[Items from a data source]
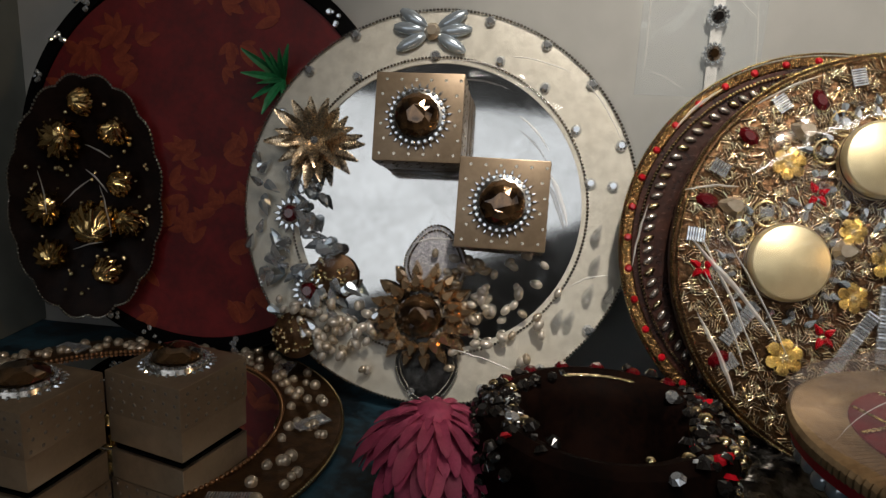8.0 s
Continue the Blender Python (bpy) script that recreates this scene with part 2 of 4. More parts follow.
def box(sx, sy, sz, bevel=0.0, bm=None, m=None, seg=2):
    """Box with its base centred on the origin."""
    own = bmesh.new()
    bmesh.ops.create_cube(own, size=1, matrix=Matrix.Translation((0, 0, sz / 2)) @ Matrix.Diagonal((sx, sy, sz, 1)))
    if bevel:
        bmesh.ops.bevel(own, geom=own.edges[:], offset=bevel, segments=seg, affect="EDGES", profile=0.6)
    if m is not None:
        own.transform(m)
    if bm is None:
        return own
    me = bpy.data.meshes.new("t")
    own.to_mesh(me)
    own.free()
    bm.from_mesh(me)
    bpy.data.meshes.remove(me)
    return bm


def ball(r, sub=2, sx=1.0, sy=1.0, sz=1.0):
    bm = bmesh.new()
    bmesh.ops.create_icosphere(bm, subdivisions=sub, radius=r)
    bm.transform(Matrix.Diagonal((sx, sy, sz, 1)))
    return bm


def tube(points, r, seg=8, closed=False, flat=1.0):
    """Round bar along points; r is one radius or one for each point."""
    bm = bmesh.new()
    n = len(points)
    pts = [Vector(p) for p in points]
    rr = r if isinstance(r, (list, tuple)) else [r] * n
    rings, up = [], Vector((0.13, 0.21, 0.97))
    for i, p in enumerate(pts):
        d = (pts[(i + 1) % n] - pts[i - 1]) if closed else (pts[min(i + 1, n - 1)] - pts[max(i - 1, 0)])
        d.normalize()
        s = d.cross(up)
        if s.length < 1e-4:
            s = d.cross(Vector((1, 0, 0)))
        s.normalize()
        u = s.cross(d).normalized()
        rings.append([bm.verts.new(p + rr[i] * (math.cos(2 * math.pi * k / seg) * s + flat * math.sin(2 * math.pi * k / seg) * u)) for k in range(seg)])
    for i in range(n if closed else n - 1):
        a, b = rings[i], rings[(i + 1) % n]
        for k in range(seg):
            j = (k + 1) % seg
            bm.faces.new((a[k], a[j], b[j], b[k]))
    if not closed:
        bm.faces.new(rings[0][::-1])
        bm.faces.new(rings[-1])
    return bm


def petal(length, width, lift=0.3, cup=0.25, n=6, thick=0.0006, tip=1.0):
    """Pointed curved petal from the origin along +x, with thickness."""
    bm = bmesh.new()
    top, low = [], []
    for i in range(n + 1):
        f = i / n
        w = width * 0.5 * max(0.06, math.sin(math.pi * min(1, f * 0.86 + 0.10)) ** 0.8 * (1 - 0.25 * tip * f))
        z = lift * length * math.sin(f * 1.4)
        x = length * f
        top.append([bm.verts.new((x, s * w, z + cup * w * abs(s) + thick)) for s in (-1, 0, 1)])
        low.append([bm.verts.new((x, s * w, z + cup * w * abs(s))) for s in (-1, 0, 1)])
    for i in range(n):
        for k in range(2):
            bm.faces.new((top[i][k], top[i + 1][k], top[i + 1][k + 1], top[i][k + 1]))
            bm.faces.new((low[i][k + 1], low[i + 1][k + 1], low[i + 1][k], low[i][k]))
        for k, s in ((0, 1), (2, -1)):
            q = (top[i][k], low[i][k], low[i + 1][k], top[i + 1][k])
            bm.faces.new(q if s > 0 else q[::-1])
    bm.faces.new((top[n][0], top[n][1], top[n][2], low[n][2], low[n][1], low[n][0]))
    return bm


def gem(r, h, seg=8, table=0.55):
    """Cut stone lying on z = 0, facing +z."""
    bm = bmesh.new()
    low = [bm.verts.new((r * math.cos(2 * math.pi * i / seg), r * math.sin(2 * math.pi * i / seg), h * 0.25)) for i in range(seg)]
    top = [bm.verts.new((r * table * math.cos(2 * math.pi * (i + 0.5) / seg), r * table * math.sin(2 * math.pi * (i + 0.5) / seg), h)) for i in range(seg)]
    tipv = bm.verts.new((0, 0, 0))
    bm.faces.new(top)
    for i in range(seg):
        j = (i + 1) % seg
        bm.faces.new((low[i], low[j], top[i]))
        bm.faces.new((low[j], top[j], top[i]))
        bm.faces.new((low[j], low[i], tipv))
    bmesh.ops.recalc_face_normals(bm, faces=bm.faces)
    return bm


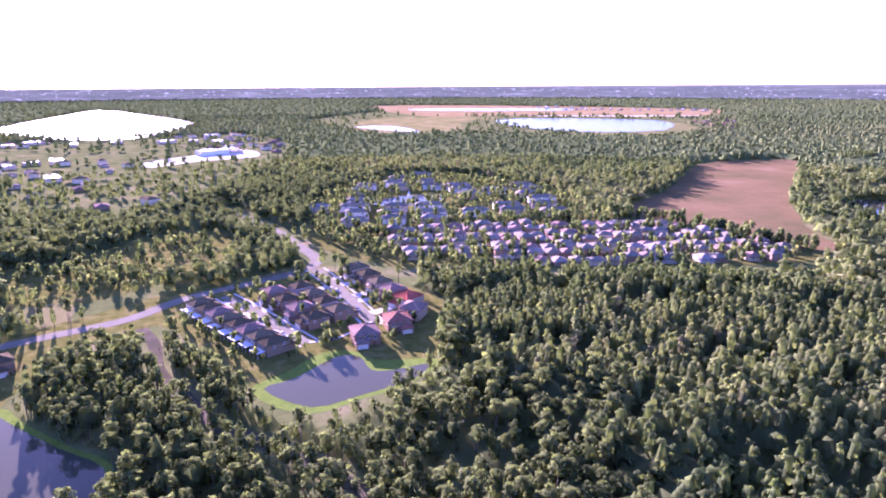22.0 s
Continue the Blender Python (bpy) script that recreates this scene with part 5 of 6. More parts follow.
NEAR = [proto("spire", 14, 1.35, 1, True, 5, 3, 0.82), proto("spire", 14, 1.3, 2, True, 5, 3, 0.82), proto("broad", 18, 1.6, 3, True, 5, 3, 0.8, 6), proto("broad", 18, 1.5, 4, True, 5, 3, 0.8, 6), proto("pine", 24, 1.35, 5, True, 5, 3, 0.6), proto("slim", 18, 1.25, 6, True, 5, 3, 0.65), proto("broad", 16, 1.7, 7, True, 5, 3, 0.8, 5)]
FINE = [proto("spire", 60, 0.9, 31, fill=0.72, lobes=8), proto("slim", 70, 0.8, 32, fill=0.6, lobes=7), proto("oak", 130, 0.95, 33, fill=0.72, lobes=11), proto("oak", 130, 0.9, 34, fill=0.72, lobes=10), proto("pine", 105, 0.75, 35, fill=0.5, lobes=8), proto("pine", 105, 0.7, 36, fill=0.45, lobes=9), proto("broad", 90, 0.9, 37, fill=0.74, lobes=8)]
MID = [proto("spire", 6, 1.9, 11, False, 5, 3, 0.95, 3), proto("spire", 6, 2.0, 12, False, 5, 3, 0.95, 3), proto("broad", 7, 2.2, 13, False, 5, 3, 0.95, 4), proto("broad", 7, 2.1, 14, False, 5, 3, 0.95, 4)]
FAR = [proto("broad", 1, 3.0, 21, False, 5, 2, 1.15, 2), proto("spire", 1, 2.8, 22, False, 4, 2, 1.2, 2), proto("broad", 1, 3.2, 23, False, 4, 2, 1.15, 2)]


def southern(x, y):
    """Where the pines towards the ponds stand: a ragged border with the western woods."""
    edge = 22 * np.sin(y / 23) + 16 * np.sin(y / 9 + 1) + 10 * rng.normal(0, 1, len(x))
    return (y < -30) & (x > -110 + 0.25 * (y + 30) + edge)


def kinds(x, y):
    """Which tree stands where: broad crowns in the north, spires in the west, pines towards the ponds."""
    u = rng.uniform(0, 1, len(x))
    south = southern(x, y)
    north = (y > 100) & (x > -300)
    w = np.where(u < 0.4, 0, np.where(u < 0.7, 1, np.where(u < 0.82, 2, np.where(u < 0.94, 3, 6))))
    wn_ = np.where(u < 0.12, 0, np.where(u < 0.26, 1, np.where(u < 0.52, 2, np.where(u < 0.78, 3, 6))))
    ws = np.where(u < 0.28, 4, np.where(u < 0.54, 5, np.where(u < 0.72, 1, np.where(u < 0.8, 2, np.where(u < 0.87, 3, 6)))))
    return np.where(south, ws, np.where(north, wn_, w)), south, north


def thinned(x, y):
    """Glades in the woods, and fewer trees where a town stands."""
    glade = patchy(x, y, 12, 4.0)
    west = (x < -55) & (y < 40)
    keep = rng.uniform(0, 1, len(x)) > np.where(west, 0.72 * (glade > 0.66) + 0.02, 0.45 * (glade > 0.8))
    for poly, share in TOWNS:
        keep &= ~in_poly(x, y, poly) | (rng.uniform(0, 1, len(x)) < share * (patchy(x, y, 60, 6.0) > 0.35))
    return keep


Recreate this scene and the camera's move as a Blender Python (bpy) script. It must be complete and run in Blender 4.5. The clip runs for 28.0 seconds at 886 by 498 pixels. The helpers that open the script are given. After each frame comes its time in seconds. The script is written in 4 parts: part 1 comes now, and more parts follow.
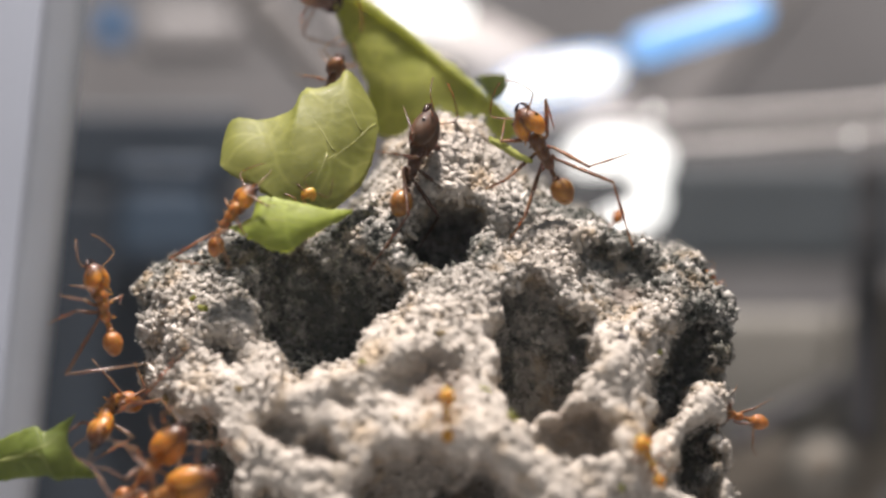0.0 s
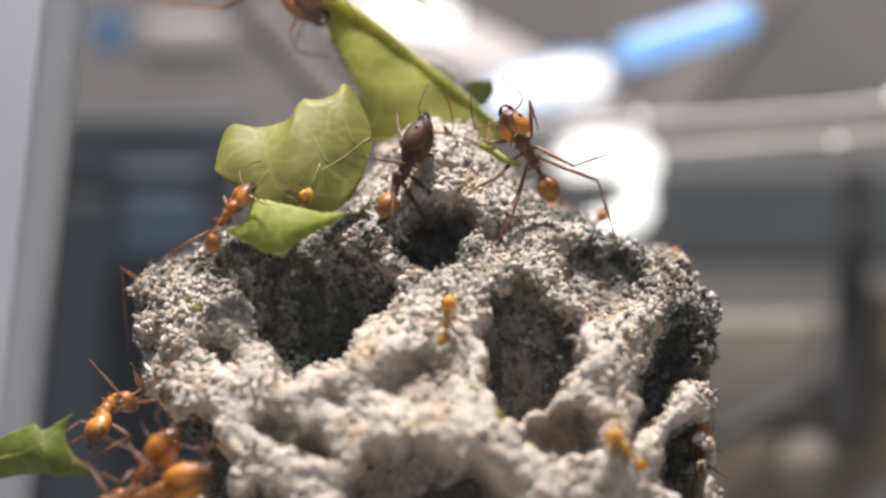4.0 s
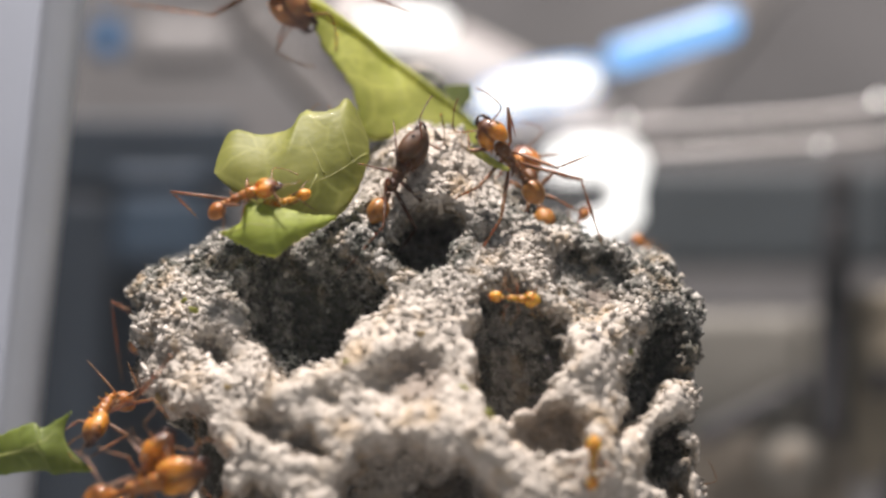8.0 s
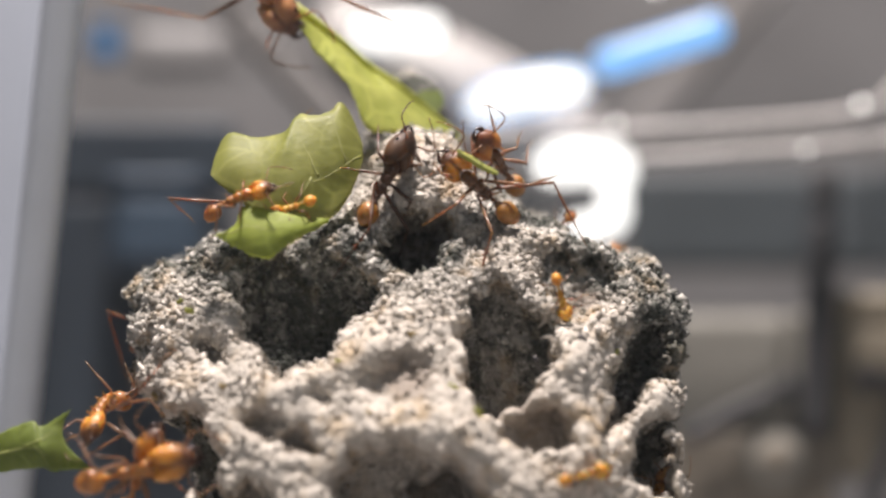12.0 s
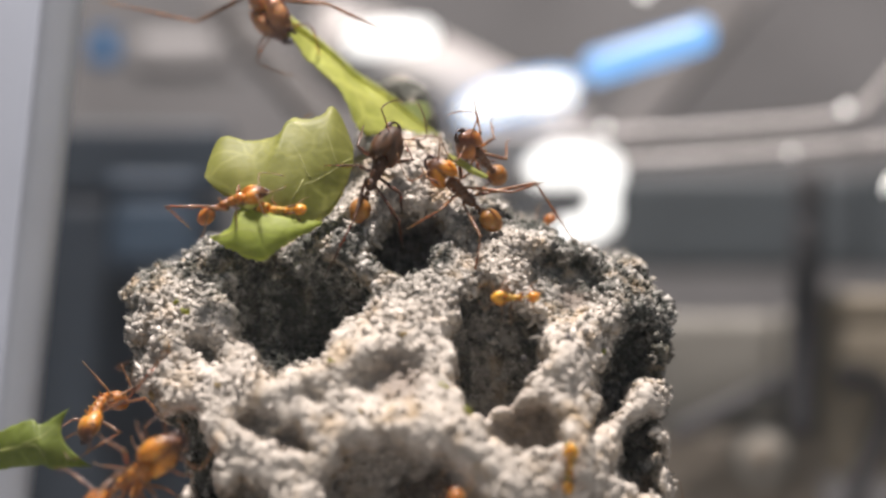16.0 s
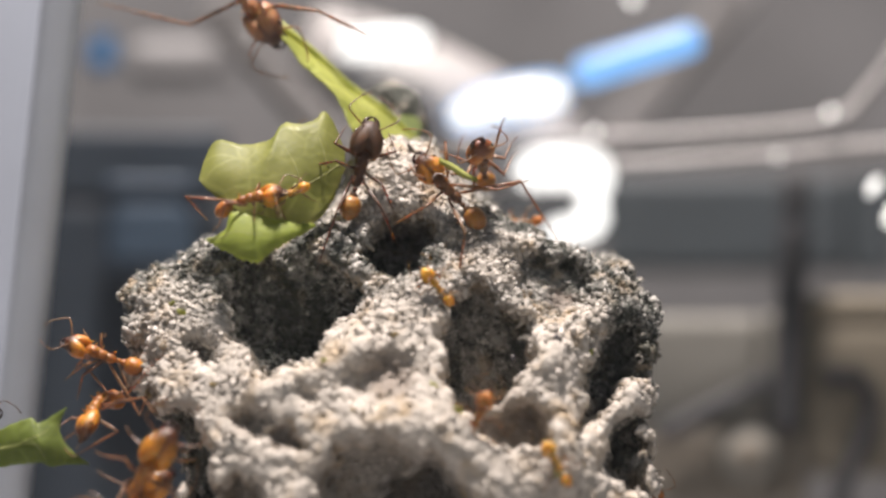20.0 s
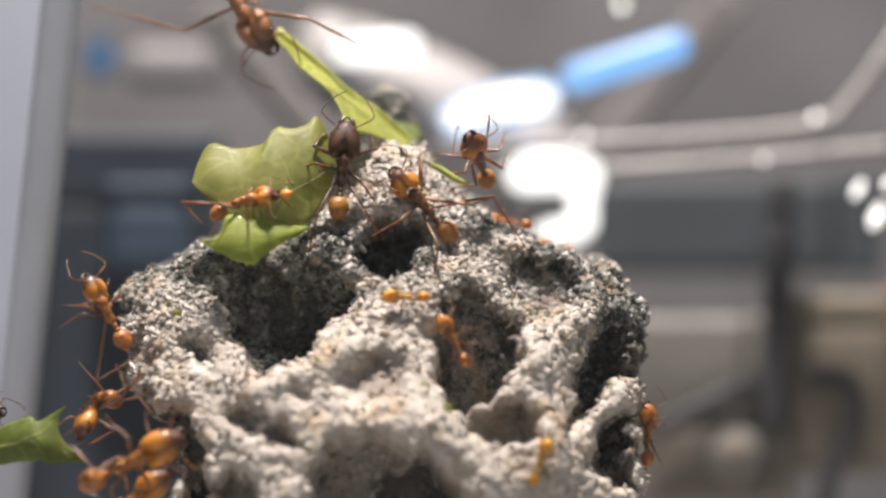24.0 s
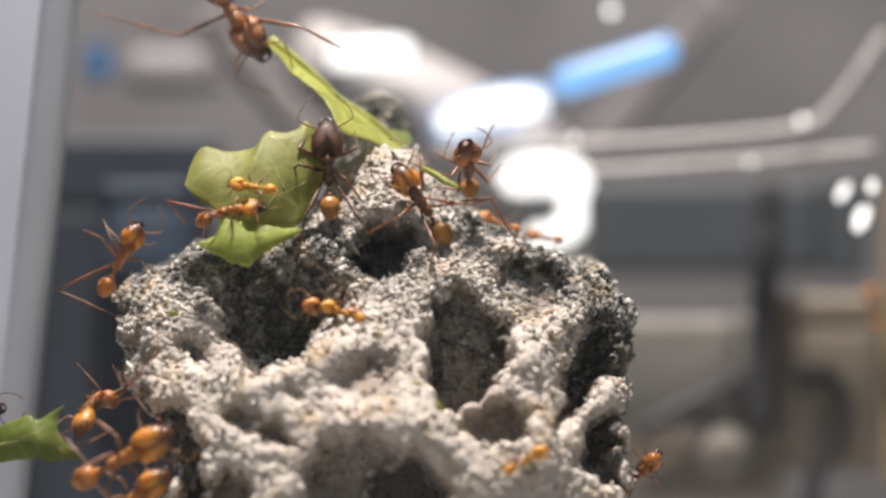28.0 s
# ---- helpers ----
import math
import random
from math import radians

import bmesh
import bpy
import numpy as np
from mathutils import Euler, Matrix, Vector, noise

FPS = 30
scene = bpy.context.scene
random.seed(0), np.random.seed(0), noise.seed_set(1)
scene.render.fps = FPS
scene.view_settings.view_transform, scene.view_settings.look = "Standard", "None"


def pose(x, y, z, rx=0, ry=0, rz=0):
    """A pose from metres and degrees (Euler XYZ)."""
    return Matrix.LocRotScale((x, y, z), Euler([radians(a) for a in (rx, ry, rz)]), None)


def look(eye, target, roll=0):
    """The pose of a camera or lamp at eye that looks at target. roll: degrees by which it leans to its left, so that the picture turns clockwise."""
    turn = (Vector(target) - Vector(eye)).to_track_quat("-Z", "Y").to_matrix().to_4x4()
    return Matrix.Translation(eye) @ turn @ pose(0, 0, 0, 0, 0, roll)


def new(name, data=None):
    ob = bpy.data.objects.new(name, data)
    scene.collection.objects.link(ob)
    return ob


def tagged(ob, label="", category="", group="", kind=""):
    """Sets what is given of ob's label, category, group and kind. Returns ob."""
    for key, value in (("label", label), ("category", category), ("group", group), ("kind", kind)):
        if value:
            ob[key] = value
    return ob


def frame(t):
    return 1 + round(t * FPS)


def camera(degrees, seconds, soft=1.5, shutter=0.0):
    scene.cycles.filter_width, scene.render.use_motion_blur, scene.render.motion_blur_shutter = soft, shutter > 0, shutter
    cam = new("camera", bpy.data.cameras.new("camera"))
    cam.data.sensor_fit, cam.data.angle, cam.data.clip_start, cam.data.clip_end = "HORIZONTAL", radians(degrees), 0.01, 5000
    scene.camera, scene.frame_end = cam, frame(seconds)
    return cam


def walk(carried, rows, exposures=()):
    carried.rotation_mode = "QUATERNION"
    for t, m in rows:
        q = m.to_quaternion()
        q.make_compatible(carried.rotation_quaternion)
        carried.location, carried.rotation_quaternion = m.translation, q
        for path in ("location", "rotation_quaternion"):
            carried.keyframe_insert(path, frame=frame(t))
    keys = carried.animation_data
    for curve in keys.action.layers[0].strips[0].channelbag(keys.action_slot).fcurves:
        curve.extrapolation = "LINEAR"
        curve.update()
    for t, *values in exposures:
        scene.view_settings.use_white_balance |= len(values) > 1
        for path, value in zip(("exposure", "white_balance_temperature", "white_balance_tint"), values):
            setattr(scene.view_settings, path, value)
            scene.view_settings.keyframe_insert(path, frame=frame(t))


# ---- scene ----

● Goal: Pick out each line containing "camera" and report it.

● Finished task:
Recreate this scene and the camera's move as a Blender Python (bpy) script. It must be complete and run in Blender 4.5. The clip runs for 28.0 seconds at 886 by 498 pixels. The helpers that open the script are given. After each frame comes its time in seconds. The script is written in 4 parts: part 1 comes now, and more parts follow.
    """The pose of a camera or lamp at eye that looks at target. roll: degrees by which it leans to its left, so that the picture turns clockwise."""
def camera(degrees, seconds, soft=1.5, shutter=0.0):
    cam = new("camera", bpy.data.cameras.new("camera"))
    scene.camera, scene.frame_end = cam, frame(seconds)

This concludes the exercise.